In analytical chemistry, molar mass is used to prepare solutions of precise molarity. To make a 1.0 M solution of sodium chloride (NaCl, molar mass 58.44 g/mol), you dissolve 58.44 grams of NaCl in water to make exactly one liter of solution. Molar mass also plays a role in determining empirical and molecular formulas from experimental data, calculating percent composition by mass, and understanding gas behavior through the ideal gas law, where molar mass relates density and molecular weight.

Precision and Significant Figures

Atomic masses listed on the periodic table are weighted averages that account for the natural isotopic distribution of each element. These values are reported with varying precision, typically three to five decimal places. When calculating molar mass, it is important to use atomic masses with appropriate precision and to report the final answer with the correct number of significant figures based on the least precise atomic mass used.

For most practical purposes in introductory chemistry, using atomic masses rounded to three or four significant figures is sufficient.

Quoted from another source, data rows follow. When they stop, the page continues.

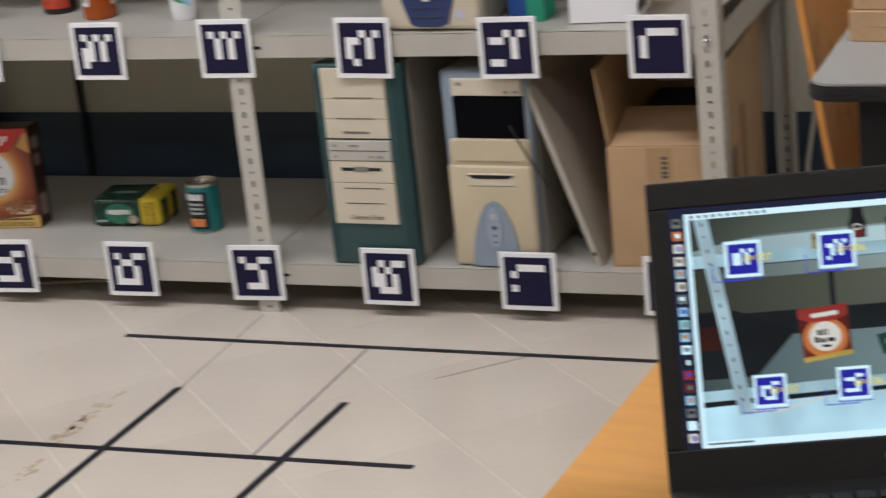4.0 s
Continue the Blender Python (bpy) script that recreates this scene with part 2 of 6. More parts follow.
def shelving():
    t = thing("shelving_unit", 0, 0, 0, 0, "long light grey slotted steel shelving along the wall", "shelving")
    right = part("post", angle_post(True), STEEL, t)
    left = part("post", angle_post(False), STEEL, t)
    left.location = (0.004, -0.003, 0)
    right.location = (0.967, -0.003, 0)
    for x, me in ((1.994, left), (-1.0, left), (2.961, right)):
        o = part("post", me.data, STEEL, t)
        o.location = (x, -0.003, 0)
    for x in (-1.0, 0.004, 1.0, 2.012, 2.98):
        o = part("post", left.data, STEEL, t)
        o.matrix_basis = pose(x + 0.046, DEPTH + 0.01, 0, 0, 0, 180)
    bays = ((-0.999, 0.012), (0.015, 0.985), (0.988, 2.0), (2.003, 2.975))
    for top in (L_TOP, U_TOP, T_TOP):
        for a, b in bays:
            w = b - a
            x = (a + b) / 2
            sp = part("shelf_panel", boxm(w, DEPTH, 0.0018, (x, DEPTH / 2, top - 0.0009), 0.0006, 1), STEEL_SHELF, t)
            part("front_lip", boxm(w, 0.0022, 0.0440, (x, 0.0009, top - 0.0250), 0.0008, 2), STEEL_SHELF, sp)
            part("rear_lip", boxm(w, 0.0018, 0.0440, (x, DEPTH - 0.001, top - 0.0250), 0.0006, 1), STEEL_SHELF, sp)
            part("lower_fold", boxm(w, 0.014, 0.0015, (x, 0.010, top - 0.0476)), STEEL_SHELF, sp)
            part("stiffener", boxm(0.06, DEPTH - 0.04, 0.02, (x, DEPTH / 2, top - 0.0122)), STEEL_SHELF, sp)
        for xs in (-0.018, 0.072, 0.945, 1.034, 1.972, 2.062, 2.938):
            part("slot", boxm(0.020, 0.0012, 0.0065, (xs, -0.0005, top - 0.026), 0.0005), BLACK_MATT, t)
    for x in (0.027, 0.99, 2.017, 2.984, -0.977):
        for z in (L_TOP - 0.026, U_TOP - 0.026):
            part("bolt", lathem([(0.0075, 0), (0.0075, 0.003), (0.005, 0.0045), (0.0, 0.005)], seg=12, m=pose(x, -0.0032, z, 90)), ZINC, t, smooth=True)
    # end braces at the open end
    for top in (L_TOP, U_TOP, T_TOP):
        part("end_brace", boxm(0.002, DEPTH - 0.02, 0.056, (3.010, DEPTH / 2 + 0.01, top - 0.026), 0.0005), STEEL, t)


shelving()

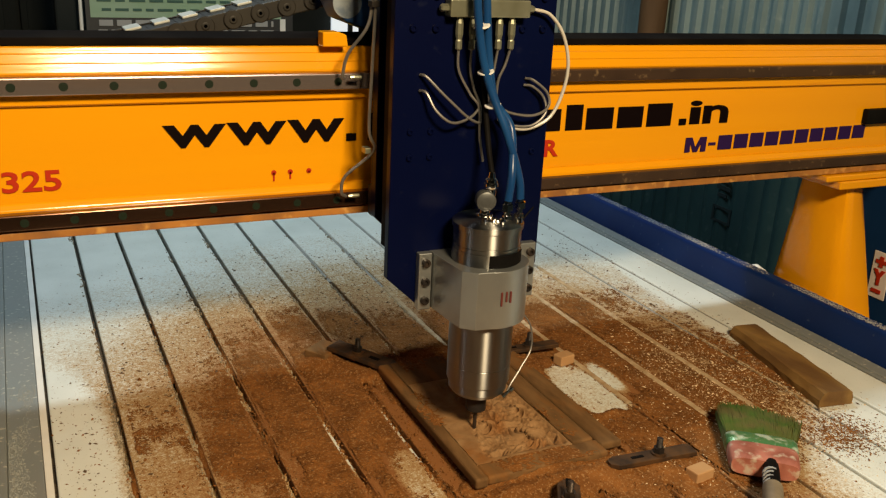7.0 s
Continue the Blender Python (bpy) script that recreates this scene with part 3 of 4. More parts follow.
def hold_down(name, x, y, turn, length, width, z, label, slope=0.0, bolt_at=0.5):
    """A steel strap clamp with a slot, a bolt and a nut; x, y is the bolt."""
    c = thing(name, label, "clamp", "hold-down clamps")
    m = Matrix.Translation((x, y, z)) @ pose(0, 0, 0, 0, slope, turn)
    a, b = -length * bolt_at, length * (1 - bolt_at)
    w = width / 2
    bm = prism([(a, -w), (a, w), (b - w * 0.9, w), (b, w * 0.35), (b, -w * 0.35), (b - w * 0.9, -w)], 2, -0.004, 0.004, 0.001)
    bmesh.ops.transform(bm, matrix=m, verts=bm.verts)
    part("strap", bm, RUST, c)
    part("slot", box((0.028, -w * 0.22, 0.0042), (0.050, w * 0.22, 0.0048), 0, m), BLACK, c)
    mb = Matrix.Translation((x, y, z))
    part("washer", lathe((0, 0, 0), [(0.012, 0.004), (0.012, 0.007)], 20, mb), RUST, c)
    part("nut", lathe((0, 0, 0), [(0.0088, 0.007), (0.0088, 0.0155)], 6, mb), DARK, c)
    rows = [(0.005, -z)]
    for i in range(8):
        rows += [(0.0052, 0.017 + i * 0.002), (0.0044, 0.018 + i * 0.002)]
    part("bolt", lathe((0, 0, 0), rows, 12, mb), DARK, c)
    return c


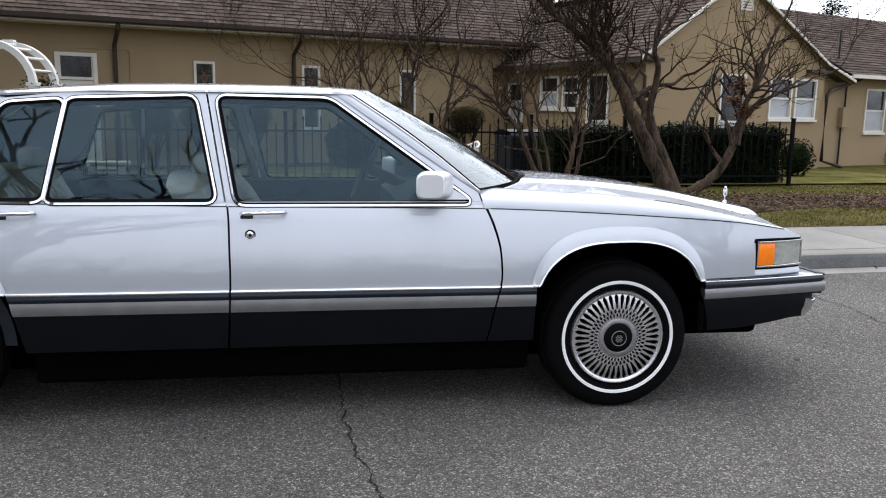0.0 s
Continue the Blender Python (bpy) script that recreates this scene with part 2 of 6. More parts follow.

However, for high-precision work or when comparing theoretical and experimental results, more precise atomic masses and careful attention to significant figures are necessary. Modern computational tools and online calculators can handle these calculations with full precision, reducing the risk of rounding errors.

Common Mistakes to Avoid

One frequent error is miscounting atoms when parentheses are involved. Remember that a subscript outside parentheses multiplies every atom inside. For example, in Mg(NO₃)₂, there are two nitrogen atoms and six oxygen atoms, not one nitrogen and three oxygens. Another mistake is using incorrect atomic masses, either from misreading the periodic table or using outdated values. Always use the most current IUPAC standard atomic weights.

When dealing with hydrates, make sure to include the water molecules in the calculation. Forgetting to add the water portion will result in an incorrect molar mass. Finally, be mindful of parentheses, brackets, and proper chemical notation. Formulas like [Pt(NH₃)₄]Cl₂ require careful expansion to ensure all atoms are counted correctly.